PROVIDED DATA start

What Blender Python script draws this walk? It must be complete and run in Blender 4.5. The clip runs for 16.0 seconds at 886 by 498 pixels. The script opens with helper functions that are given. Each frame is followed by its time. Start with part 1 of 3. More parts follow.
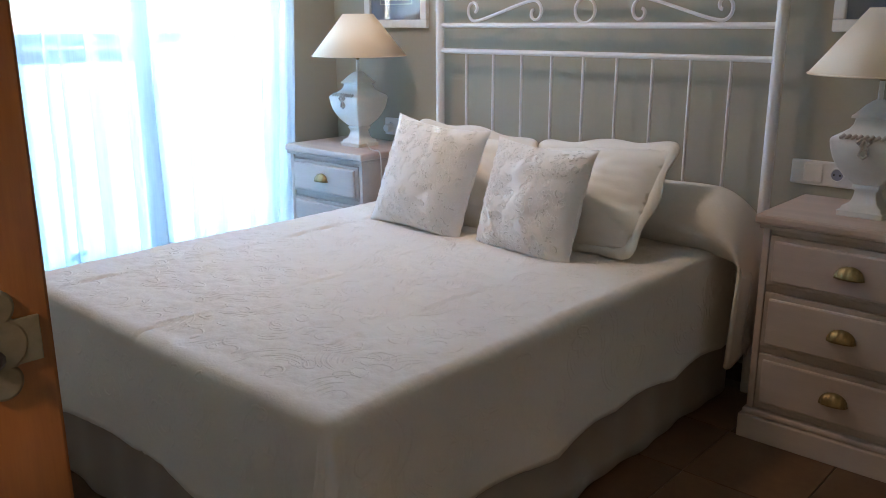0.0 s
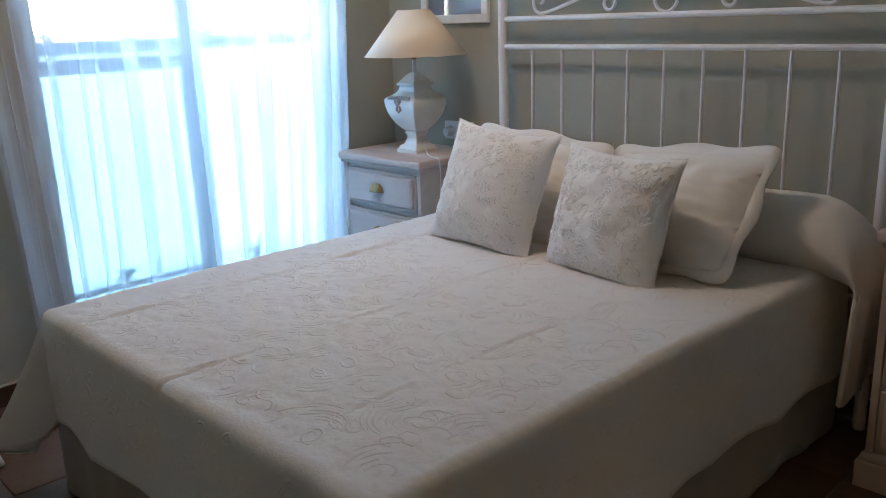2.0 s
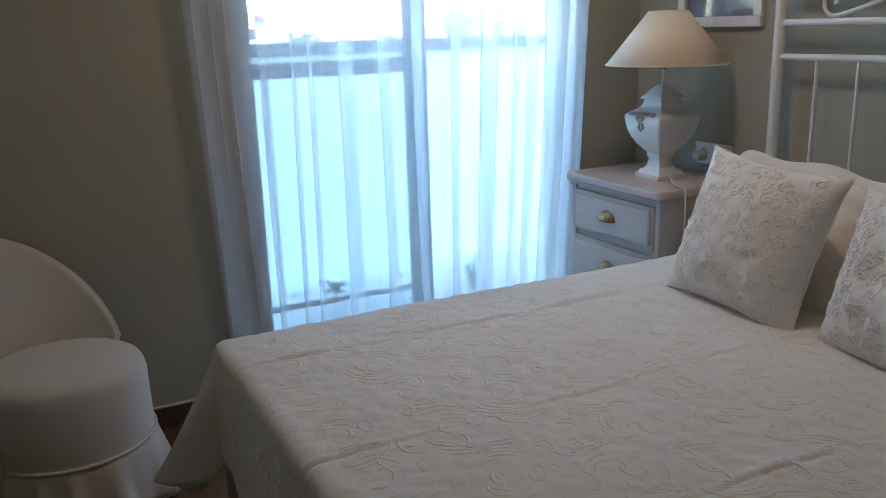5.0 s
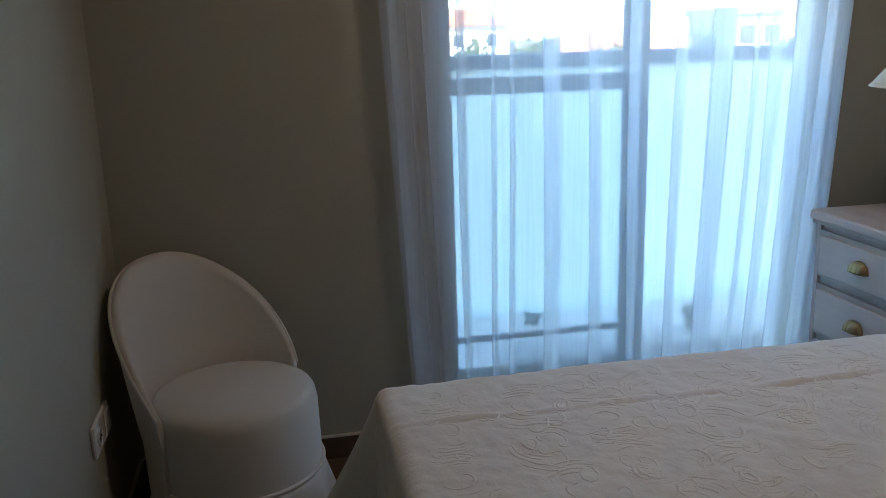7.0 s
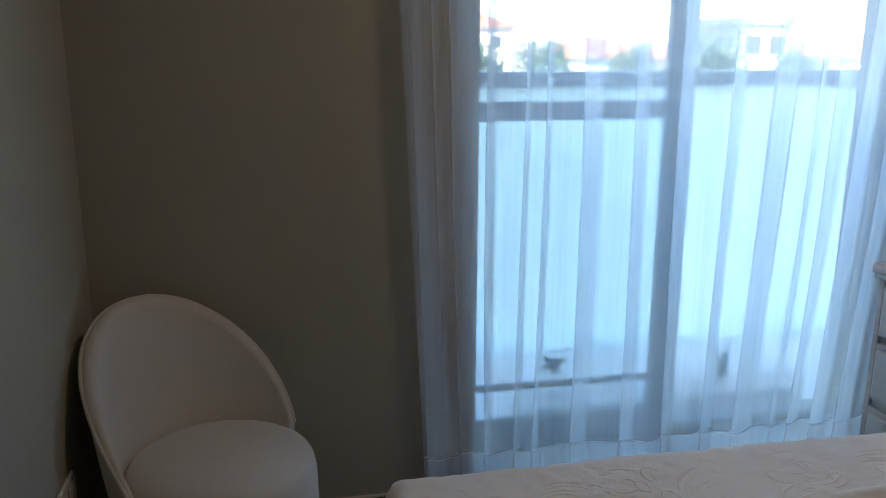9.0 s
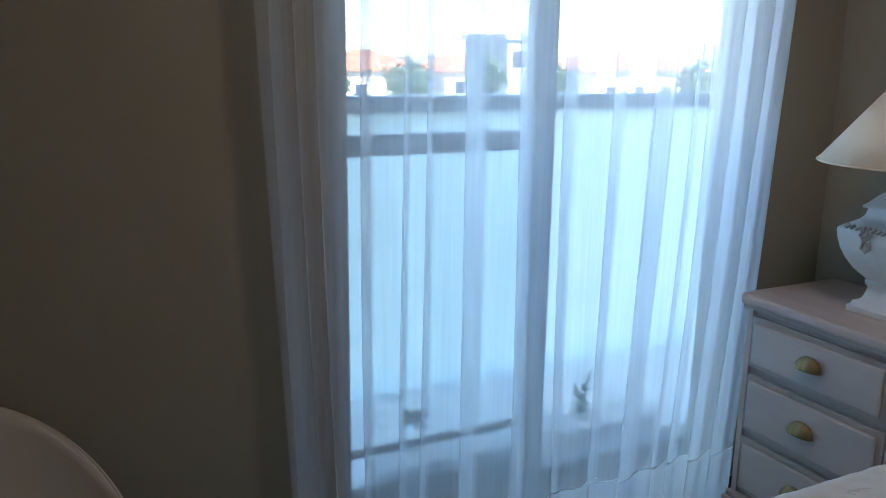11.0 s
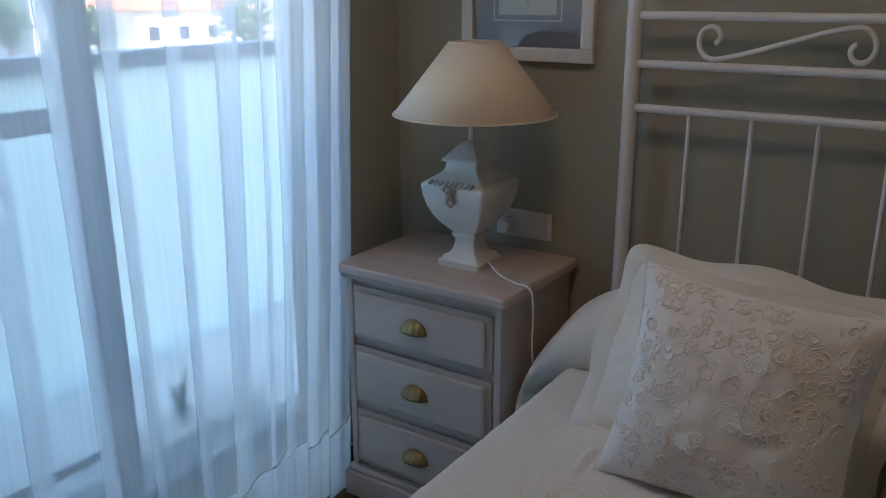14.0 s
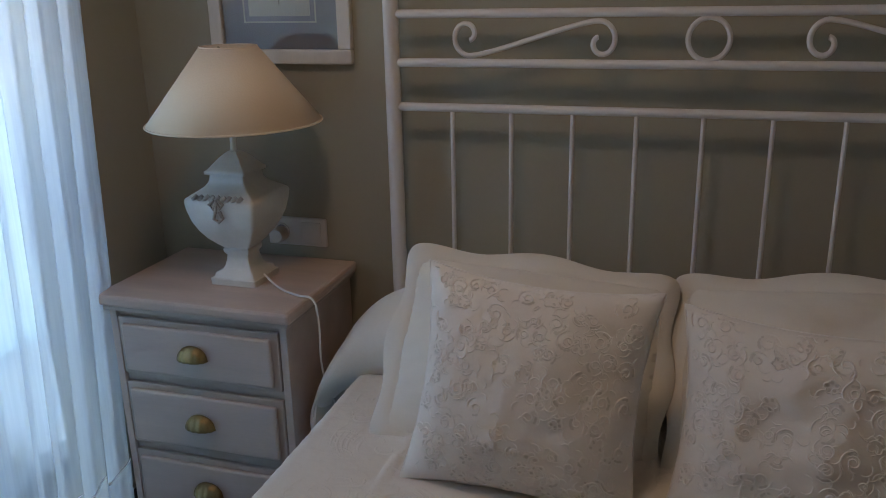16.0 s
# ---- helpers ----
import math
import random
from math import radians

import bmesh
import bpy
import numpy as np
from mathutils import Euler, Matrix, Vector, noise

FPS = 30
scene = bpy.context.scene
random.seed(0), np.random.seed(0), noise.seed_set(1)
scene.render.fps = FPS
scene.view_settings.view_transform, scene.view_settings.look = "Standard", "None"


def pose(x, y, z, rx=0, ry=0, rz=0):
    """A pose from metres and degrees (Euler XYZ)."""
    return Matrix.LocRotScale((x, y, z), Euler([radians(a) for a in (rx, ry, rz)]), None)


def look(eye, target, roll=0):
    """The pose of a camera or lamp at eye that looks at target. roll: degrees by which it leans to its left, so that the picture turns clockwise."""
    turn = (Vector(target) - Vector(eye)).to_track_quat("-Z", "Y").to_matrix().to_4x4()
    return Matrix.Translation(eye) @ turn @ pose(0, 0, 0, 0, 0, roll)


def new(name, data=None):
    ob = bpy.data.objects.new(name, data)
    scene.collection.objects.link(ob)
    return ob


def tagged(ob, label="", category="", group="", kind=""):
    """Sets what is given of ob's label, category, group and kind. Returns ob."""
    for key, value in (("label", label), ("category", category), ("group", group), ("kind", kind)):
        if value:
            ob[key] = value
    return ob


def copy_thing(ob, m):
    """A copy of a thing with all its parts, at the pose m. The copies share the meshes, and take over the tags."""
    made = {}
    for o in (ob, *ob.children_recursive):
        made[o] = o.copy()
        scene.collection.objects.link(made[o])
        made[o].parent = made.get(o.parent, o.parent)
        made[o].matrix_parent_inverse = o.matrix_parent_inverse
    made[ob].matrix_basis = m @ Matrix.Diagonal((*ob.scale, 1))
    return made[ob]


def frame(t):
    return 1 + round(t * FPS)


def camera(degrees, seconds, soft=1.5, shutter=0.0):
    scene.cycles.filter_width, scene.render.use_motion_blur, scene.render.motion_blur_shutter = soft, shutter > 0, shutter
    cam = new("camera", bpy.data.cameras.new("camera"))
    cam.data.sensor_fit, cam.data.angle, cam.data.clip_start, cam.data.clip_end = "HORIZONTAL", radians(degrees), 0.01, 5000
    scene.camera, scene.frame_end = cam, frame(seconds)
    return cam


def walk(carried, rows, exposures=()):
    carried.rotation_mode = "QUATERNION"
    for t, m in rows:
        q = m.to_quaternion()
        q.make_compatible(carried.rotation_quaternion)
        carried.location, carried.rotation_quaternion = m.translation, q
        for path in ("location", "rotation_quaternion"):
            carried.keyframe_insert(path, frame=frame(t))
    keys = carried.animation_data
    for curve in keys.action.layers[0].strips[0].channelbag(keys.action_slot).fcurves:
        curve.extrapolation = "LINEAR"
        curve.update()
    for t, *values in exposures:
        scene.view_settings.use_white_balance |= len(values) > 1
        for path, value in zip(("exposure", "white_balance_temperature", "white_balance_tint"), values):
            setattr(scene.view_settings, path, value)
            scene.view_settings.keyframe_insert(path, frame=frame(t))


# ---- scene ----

PROVIDED DATA end

◆ **TASK TO COMPLETE**
Identify lines with the string "frame". Copy each one.

◆ **FULL SOLUTION**
What Blender Python script draws this walk? It must be complete and run in Blender 4.5. The clip runs for 16.0 seconds at 886 by 498 pixels. The script opens with helper functions that are given. Each frame is followed by its time. Start with part 1 of 3. More parts follow.
def frame(t):
    scene.camera, scene.frame_end = cam, frame(seconds)
            carried.keyframe_insert(path, frame=frame(t))
            scene.view_settings.keyframe_insert(path, frame=frame(t))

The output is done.